As to the remaining portions to which defendant objects, we agree with the State that phrases such as "our job," "in your job," "our Fleet Bank," and "that job" would not be understood by a jury as referring to more than one "job" or robbery, once the explicit references to the other robberies were, in accordance with the court's ruling, redacted. Because the jury did not hear about defendant's other robberies, the use of these phrases would not have suggested to a jury that defendant committed other crimes. As to the use of the phrase "you don't bring a weapon," we agree with the State's argument that the verb tense in question could as readily apply to the day in question rather than a pattern and practice of not bringing a weapon to other robberies.

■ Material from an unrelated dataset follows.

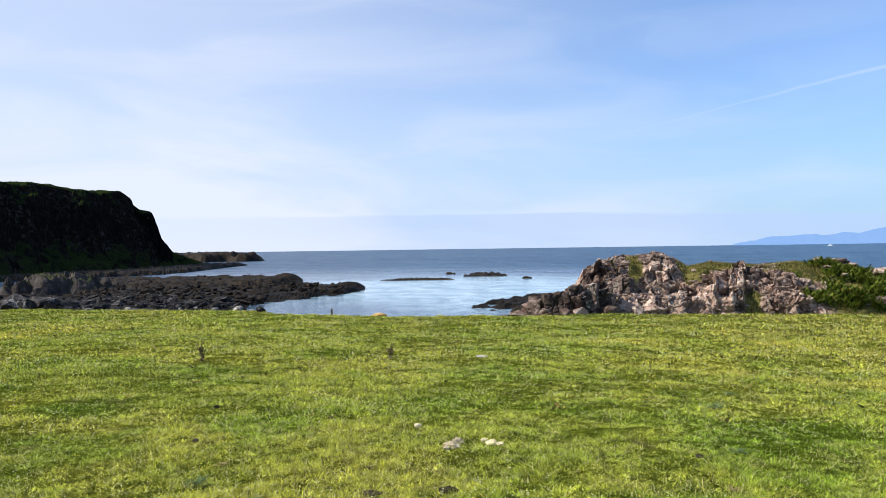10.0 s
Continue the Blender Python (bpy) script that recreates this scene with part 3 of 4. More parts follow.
def knoll_height(az, r):
    az, r = np.asarray(az, float), np.asarray(r, float)
    top = 1.42 + np.interp(az, *zip(*KNOLL_TOP)) * 43.0
    x, y = polar(az, r)
    base, _ = land(x, y)
    rocky = np.clip((az - 17.0) / 3.0, 0, 1)
    u = knoll_depth(az, r)
    steps = np.interp(u, [0, 0.02, 0.08, 0.28, 0.34, 0.54, 0.60, 0.84, 0.92, 1.5, 2.2], [-0.08, 0.02, 0.33, 0.39, 0.60, 0.66, 0.85, 0.89, 0.97, 0.95, -0.1])
    soft = np.interp(u, [0, 0.5, 1.0, 1.5, 2.2], [-0.05, 0.55, 0.97, 0.95, -0.1])
    rise = (steps * rocky + soft * (1 - rocky)) * (top - base)
    for a0, u0, wa, wu, h in BUTTRESSES:
        rise = rise + rocky * h * np.clip(1.5 - 1.5 * (np.abs((az - a0) / wa) ** 4 + np.abs((u - u0) / wu) ** 4), 0, 1)
    return base + rise


def build_knoll():
    thing = tagged(new("rock_outcrop"), "craggy pink-grey rock outcrop with loose rubble and turf on top", "rock outcrop")
    az, r = np.arange(11.5, 40.2, 0.07), np.arange(34.4, 50.0, 0.02)
    A, R = np.meshgrid(az, r, indexing="ij")
    Z = knoll_height(A, R)
    # even steps along each profile, so that steep rock gets as many as flat
    run = np.cumsum(np.hypot(np.diff(R, axis=1, prepend=R[:, :1]), 2.2 * np.diff(Z, axis=1, prepend=Z[:, :1])), axis=1)
    R = np.stack([np.interp(np.linspace(0, c[-1], 300), c, r) for c in run])
    A = np.repeat(az[:, None], 300, 1)
    X, Y = polar(A, R)
    Z = knoll_height(A, R)
    u = knoll_depth(A, R)
    P = np.stack([X, Y, Z], -1).reshape(-1, 3)
    columns = np.clip((A - 32.6) / 0.6, 0, 1).ravel() * np.clip((0.75 - u) / 0.15, 0, 1).ravel()
    out, block = fractured(P, 1 + 0.9 * columns)
    # turf smooths the hollows and the crest of the landward half
    bare = np.clip((A - 17.0) / 2.5, 0, 1) * (1 - 0.94 * turf_zone(A, u)) * np.clip(u * 12 + 0.6, 0.1, 1)
    bare = bare * (1 - 0.9 * np.clip(vnoise(X, Y, 1.7, 16) * 0.9 + 0.35, 0, 1) * np.clip((u - 0.5) / 0.2, 0, 1) * np.clip((28.0 - A) / 1.0, 0, 1))
    out = out * bare.ravel() + 0.03 * vnoise(X, Y, 0.8, 13).ravel()
    a = np.radians(A).ravel()
    P = P + out[:, None] * np.stack([0.80 * np.sin(a), -0.80 * np.cos(a), np.full(len(a), 0.60)], -1)
    mesh_object("crag", P, grid_faces(*A.shape)[:, ::-1], MAT_KNOLL, False,
                {"block": block, "turf": np.clip((0.55 - bare.ravel()) * 3, 0, 1), "dark": columns}, parent=thing)
    rng = random.Random(5)
    # broken blocks along the foot and over the face
    for i in range(70):
        a = rng.uniform(18.9, 37.2)
        front = float(np.interp(a, *zip(*KNOLL_FRONT)))
        kind = rng.random()
        if kind < 0.45:
            rr, s = front + rng.uniform(-0.35, 0.6), rng.uniform(0.14, 0.42)
        elif kind < 0.93:
            rr, s = front + rng.uniform(0.2, 4.6), 0.15 + abs(rng.gauss(0, 0.17))
        else:
            rr, s = front + rng.uniform(0.2, 2.2), rng.uniform(0.25, 0.40)
        dark = a > 33.0 and rng.random() < 0.4
        z = float(knoll_height(a, rr))
        x, y = polar(a, rr)
        child("stone", rng.choice(DARK_STONES if dark else STONES), thing,
              pose(x, y, z + 0.08 * s, rng.uniform(-22, 22), rng.uniform(-22, 22), rng.uniform(0, 360)) @ Matrix.Diagonal((s, s, s * rng.uniform(0.6, 1.1), 1)))
    # the large masses of rock: azimuth, distance, height of the middle, width, height
    dark = [(36.5, 35.8, -1.07, 1.17, 1.17), (35.8, 36.2, -1.12, 0.74, 0.66), (35.0, 36.3, -0.81, 0.70, 1.36), (34.1, 36.7, -0.86, 0.75, 1.33), (33.1, 37.2, -0.81, 0.72, 0.95),
            (31.7, 38.5, -0.36, 0.90, 0.77), (23.2, 41.9, 0.12, 0.76, 0.59), (37.6, 36.4, -1.30, 1.3, 0.9)]
    seed = 0
    for a, rr, z, w, h in dark:
        seed += 1
        x, y = polar(a, rr)
        m = pose(x, y, z - h * 0.05, rng.uniform(-6, 6), rng.uniform(-9, 9), a + rng.uniform(-14, 14))
        P, tris, block = rock_mass(seed, m, w, w * 0.85, h)
        ob = mesh_object("rock_mass", P, tris, MAT_BLOCK, False, {"block": block}, parent=thing)
        ob.matrix_basis = m
    # upright jointed blocks at the seaward end: azimuth, distance, width, height, whether dark
    for a, rr, w, h, dark in [(37.6, 37.0, 1.3, 1.2, 1),
                              (38.4, 37.4, 0.9, 1.0, 1), (37.3, 35.6, 0.9, 0.45, 1), (36.1, 35.2, 0.7, 0.4, 1),
                              (34.9, 35.4, 0.8, 0.42, 0), (30.6, 37.2, 0.6, 0.5, 0), (32.6, 36.6, 0.7, 0.55, 1), (39.3, 37.4, 1.0, 0.5, 1), (40.2, 37.8, 0.7, 0.35, 1),
                              (20.2, 40.3, 0.7, 0.5, 0)]:
        x, y = polar(a, rr)
        z = float(land(np.array([x]), np.array([y]))[0][0]) if rr < 38.3 or a < 25 else float(knoll_height(a, rr)) - 0.2
        child("block", rng.choice(DARK_STONES if dark else STONES), thing, pose(x, y, z + h * 0.40, rng.uniform(-6, 6), rng.uniform(-6, 6), rng.uniform(0, 360))
              @ Matrix.Diagonal((w, w, h * (1.0 if dark else 1.25), 1)))
    # weathered stones breaking through the green bank
    for i in range(20):
        a, off = rng.uniform(11.8, 19.5), rng.choice([rng.uniform(4.0, 6.5), rng.uniform(0.2, 6.0)])
        rr, s = float(np.interp(a, *zip(*KNOLL_FRONT))) + off, rng.uniform(0.3, 0.95)
        x, y = polar(a, rr)
        child("stone", rng.choice(STONES), thing, pose(x, y, float(knoll_height(a, rr)) + 0.12 + (0.2 if off > 4 else 0.1), rng.uniform(-10, 10), rng.uniform(-10, 10), rng.uniform(0, 360))
              @ Matrix.Diagonal((s * 1.3, s, s * 0.55, 1)))
    # small rubble, heaped on the highest part and along the foot
    heap = []
    for i in range(3600):
        if i % 3:
            a, off, s = min(rng.gauss(29.9, 1.3), 33.0), rng.uniform(3.0, 6.4), rng.uniform(0.09, 0.27)
        else:
            a, off, s = rng.uniform(18.5, 37.5), rng.uniform(-0.5, 2.2) ** 2 / 2.6, rng.uniform(0.06, 0.22)
        heap.append([a, float(np.interp(a, *zip(*KNOLL_FRONT))) + off, 0, s, rng.uniform(0, 6.28), rng.uniform(-0.5, 0.5), rng.uniform(0.55, 1.1)])
    # bedded slabs and blocks over the whole face
    for i in range(50):
        a, off = rng.uniform(18.9, 36.6), rng.uniform(-0.1, 5.0)
        heap.append([a, float(np.interp(a, *zip(*KNOLL_FRONT))) + off, 0, rng.uniform(0.25, 0.62), rng.uniform(0, 6.28), rng.uniform(-0.22, 0.22), rng.uniform(0.45, 0.95)])
    H = np.array(heap)
    H = H[turf_zone(H[:, 0], (H[:, 1] - np.interp(H[:, 0], *zip(*KNOLL_FRONT))) / 5.4) < 0.35 + 0.65 * (np.arange(len(H)) % 9 == 0)]
    H[:, 2] = knoll_height(H[:, 0], H[:, 1]) + 0.03
    H[:, 0], H[:, 1] = polar(H[:, 0], H[:, 1])
    tagged(joined_stones("rubble", H, MAT_RUBBLE, STONES, thing), "loose broken stones", kind="stuff")
    return thing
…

We review a judge's evidentiary decisions for an abuse of discretion. Benevenga v. Digregorio, 325 N.J. Super. 27, 32 (App. Div. 1999), certif. denied, 163 N.J. 79 (2000). We find no abuse of discretion in the judge's handling of the redaction of defendant's February 1 and February 4, 2003 statements. When those comments are read in the context of the redacted statements heard by the jury, they do not suggest defendant committed other crimes. Accordingly, the portions defendant challenges were not prejudicial and provide no basis for reversal of defendant's conviction.


In Point III, defendant argues that the court abused its sentencing discretion when it granted the State's motion to sentence him to an extended term of imprisonment as a persistent offender. When the judge granted the State's motion, he did so by applying the standards that were established in State v. Dunbar, 108 N.J. 80 (1987). In State v. Pierce, supra, 188 N.J. at 170-72, the Court invalidated the Dunbar procedures and developed a new standard for evaluation of a motion to sentence a defendant to an extended term of imprisonment. Ibid. At the time defendant was sentenced, Pierce had not yet been decided. The State concedes, and we agree, that defendant is entitled to a sentencing remand during which the judge should evaluate the State's motion by applying the Pierce criteria.

Defendant's conviction is affirmed. The sentence is remanded for reconsideration in light of State v. Pierce.